Quelle ne fut pas ma surprise de le revoir après de si nombreuses années. A Orly, où j’allais l’accueillir, ses premiers furent: « Conduisez moi, s’il vous plait, à l’endroit où on achète le Livre qui dévoile les mystères de la télévision ». Son excitation était telle que je l’accompagnais au kiosque de l’aéroport avant même d’aller chercher ses bagages. Une fois arrivée sur place, je fus très gênée. Les couvertures des journaux télés étaient fort embarrassantes car toutes consacrées aux émissions de télé réalité. Alors que je cherchais fébrilement un magazine faisant exception à la règle, le Huron remarqua ma gêne. Il m’interrogea: « N’y a-t-il point de Livre ? ». Son visage marquait la déception. Je tentais de le rassurer en montrant d’un geste de la main la quantité impressionnante de journaux télés. Rassuré, un sourire malicieux plissa son visage: « Je le savais, vous m’avez fait peur. ». Il saisit un journal au hasard et déchiffra, avec une grande attention, les inscriptions de la couverture. Perplexe, il m’interrogea: « Une ferme de célébrités, qu’est-ce donc ? ».

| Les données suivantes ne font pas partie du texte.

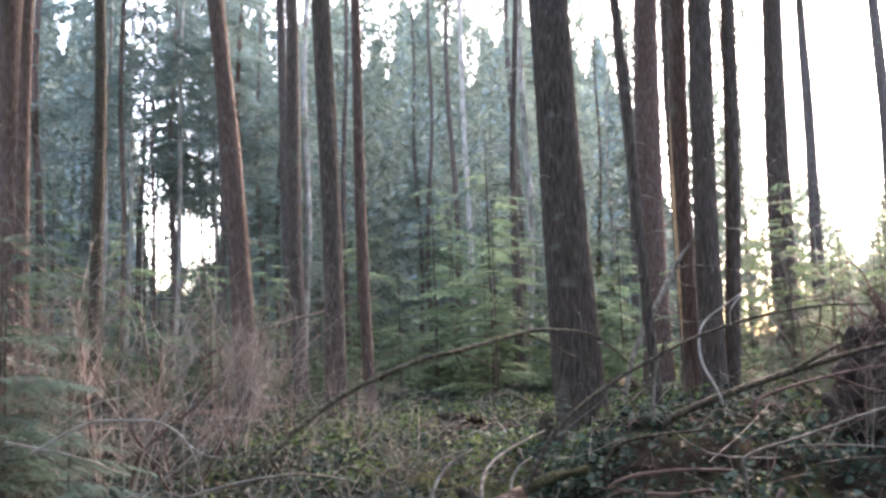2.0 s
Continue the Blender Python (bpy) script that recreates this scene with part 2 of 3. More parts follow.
def placed(build, m):
    v = np.concatenate(build.v)
    mm = np.array(m)
    return v @ mm[:3, :3].T + mm[:3, 3], build.f


def crown(seed, low, high, count, reach, pieces, mat, limb_mat, name="foliage"):
    """Boughs round a stem from low to high. Returns the meshes of foliage and limbs."""
    r = np.random.default_rng(seed)
    fol, limbs = Build(), Build()
    for k in range(count):
        u = (k + r.random()) / count
        z = low + (high - low) * u
        size = reach * (1 - 0.7 * u) * (0.55 + 0.65 * r.random())
        b, st = pieces[r.integers(len(pieces))]
        m = pose(0, 0, z, 14 * (r.random() - 0.5), 10 * (r.random() - 0.6), 360 * r.random()) @ Matrix.Diagonal((size, size, size, 1))
        fol.add(*placed(b, m))
        limbs.add(*placed(st, m))
    return fol.mesh(name, mat, False), limbs.mesh("bough_wood", limb_mat)


def bark_trunk(height, r0, seed, seg=28, rings=60, lean=(0, 0), furrow=0.07, flare=1.35, top=0.3, sway=0.0, dense=9.0):
    """A trunk with a root flare and furrowed bark; the rings lie closer near the ground."""
    r = np.random.default_rng(seed)
    ph = r.random(8) * 6.28
    z = height * np.linspace(0, 1, rings) ** 1.6
    a = np.linspace(0, 2 * np.pi, seg, endpoint=False)
    A, Z = np.meshgrid(a, z)
    rad = r0 * (top + (1 - top) * (1 - Z / height)) * (1 + (flare - 1) * np.exp(-Z / (1.1 * r0 + 0.12)) * (1 + 0.35 * np.sin(5 * A + ph[0])))
    k = np.round(seg / 3.2)
    rad *= 1 + furrow * (np.sin(k * A + 2.2 * np.sin(1.9 * Z + ph[1]) + ph[2]) * 0.5 + 0.3 * (r.random(A.shape) - 0.5)) + 0.05 * np.sin(2 * A + 0.7 * Z + ph[3])
    cx = lean[0] * Z + sway * np.sin(0.55 * Z + ph[4]) - sway * np.sin(ph[4])
    cy = lean[1] * Z + sway * np.cos(0.47 * Z + ph[5]) - sway * np.cos(ph[5])
    v = np.stack([cx + rad * np.cos(A), cy + rad * np.sin(A), Z - 0.15], -1).reshape(-1, 3)
    f = [(i * seg + j, i * seg + (j + 1) % seg, (i + 1) * seg + (j + 1) % seg, (i + 1) * seg + j) for i in range(rings - 1) for j in range(seg)]
    f.append(tuple(range((rings - 1) * seg, rings * seg)))
    return v, f


coarse = [frond(1.0, 11, 0.115, 0.40, 0.42, s) for s in range(5)]
lacy = [frond(1.0, 13, 0.10, 0.38, 0.34, 20 + s) for s in range(4)]
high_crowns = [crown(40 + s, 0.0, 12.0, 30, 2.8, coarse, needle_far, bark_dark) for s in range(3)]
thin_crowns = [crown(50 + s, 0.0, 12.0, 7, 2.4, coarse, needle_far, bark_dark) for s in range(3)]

# ---- the standing trees ----
# name: x, y at the ground, lean, diameter, bark, height of the lowest boughs, colour words
TREES = [
    (-7.20, 13.81, -0.008, -0.005, 0.54, bark_red, 9, "broad reddish-brown"),
    (-6.49, 13.03, -0.004, -0.003, 0.24, bark_red, 10, "slim reddish-brown"),
    (-5.98, 15.05, -0.017, -0.001, 0.27, bark_mossy, 9, "slim moss-tinted"),
    (-2.43, 12.82, -0.084, -0.014, 0.40, bark_red, 9, "leaning reddish-brown"),
    (-2.47, 18.95, -0.037, -0.005, 0.27, bark_dark, 8, "slim dark"),
    (-1.85, 15.56, -0.026, -0.003, 0.33, bark_dark, 9, "dark"),
    (-0.87, 12.13, -0.027, -0.001, 0.38, bark_grey, 10, "straight grey-brown"),
    (-0.28, 12.64, -0.033, -0.002, 0.21, bark_red, 8, "thin brown"),
    (3.50, 15.20, -0.004, 0.003, 0.30, bark_dark, 9, "dark straight"),
    (2.42, 7.64, -0.052, 0.018, 0.57, bark_grey, 10, "massive grey-brown furrowed"),
    (5.89, 16.10, 0.013, -0.002, 0.66, bark_red, 10, "broad pale-brown"),
    (3.03, 6.72, -0.050, 0.103, 0.12, bark_grey, 12, "slender pale leaning"),
    (6.22, 14.91, -0.003, 0.001, 0.44, bark_dark, 10, "dark brown"),
    (4.02, 8.52, 0.007, -0.003, 0.26, bark_red, 11, "brown sunlit-edged"),
    (4.13, 8.03, 0.009, -0.004, 0.32, bark_dark, 11, "dark brown"),
    (4.40, 8.26, 0.037, -0.016, 0.20, bark_dark, 11, "slim dark"),
    (7.36, 12.83, 0.008, -0.004, 0.46, bark_dark, 12, "dark backlit"),
    (14.59, 25.80, 0.006, -0.003, 0.48, bark_dark, 12, "distant dark"),
    (14.57, 21.25, 0.0, 0.0, 0.42, bark_dark, 12, "distant dark"),
    (8.26, 9.68, 0.0, 0.0, 0.78, bark_red, 12, "broad backlit"),
    (-7.60, 9.45, 0.0, 0.0, 0.42, bark_red, 9, "reddish-brown"),
    (-7.56, 10.9, 0.01, 0.0, 0.46, bark_red, 9, "reddish-brown"),
    (-7.85, 8.05, -0.01, 0.0, 0.38, bark_dark, 9, "dark brown"),
    # The next six stand out of view, added to shade the near ground.
    (-3.80, -4.60, 0.0, 0.0, 0.50, bark_grey, 8, "unseen shade-giving broad grey-brown"),
    (3.70, -2.60, 0.01, 0.0, 0.45, bark_grey, 8, "grey-brown"),
    (5.40, 1.10, 0.0, 0.01, 0.50, bark_dark, 8, "dark brown"),
    (-5.60, 0.40, 0.0, 0.0, 0.44, bark_red, 8, "reddish-brown"),
    (1.50, -7.20, 0.0, 0.0, 0.55, bark_grey, 8, "unseen shade-giving broad grey-brown"),
    (-2.00, -8.00, 0.01, 0.0, 0.40, bark_dark, 8, "dark brown"),
    (3.07, 31.77, -0.020, 0.002, 0.28, bark_pale, 14, "pale bare-stemmed"),
]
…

Confus, je ne pus lui répondre. Son esprit de découverte, toujours aussi vif malgré son âge avancé, le poussa à feuilleter le magazine. Il s’étonna: « Pourquoi des gens célèbres voudraient-ils vivre dans une ferme ? ». Il referma l’ouvrage. Après quelques secondes, il fronça les sourcils et s’exclama: « Mais pourquoi donc les Téléspectateurs regarderaient-ils cela ? Quel est l’intérêt de la chose ? ». Il parut déçu, mais se reprit aussitôt: « Qu’importe, après tout ! Je suis sûr que la sagesse du peuple Français, fils de Molière, Balzac et Camus, s’est exprimée par la loi de l’Audience. ». Embarrassé, je pris la parole pour le corriger: « Voyez-vous, mon ami, cette émission a eu un grand succès. »
Le Huron fut déçu par ma réponse. Son optimisme le poussa à m’interroger à nouveau: « Fort heureusement, cette émission est la seule du genre, n’est-ce pas ? ». L’espoir placé par mon ami étranger dans sa question me fit hésiter un instant. Pouvais-je lui avouer que le PAF est contaminé par une multitude de programmes tous aussi misérables que la Ferme. Je ne pus mentir à cet ami de longue date: « La situation est préoccupante, les émissions de piètre qualité sont de plus en plus nombreuses. Les téléspectateurs se complaisent à regarder des gens se vautrer dans la fange, alors même que ces derniers sont trop ravis de jouir de leur 15 minutes de gloire pour réaliser ce qu‘il est advenu de leur existence. Nous sommes en présence d’un cercle vicieux, auxquels seuls les téléspectateurs peuvent mettre fin ».
Le visage candide du Huron reflétait la stupeur: « Dans ma tribu, lorsqu’un mal arrive, il ne repart jamais à moins d’y être chassé par nos plus valeureux guerriers ou par les incantations de nos sorciers. ». Je souris: « Il y a bien des gens qui tentent de lutter contre ce mal. Ils ne sont pas nombreux mais leur foi est intact. Ils ont besoin d‘aide cependant. ».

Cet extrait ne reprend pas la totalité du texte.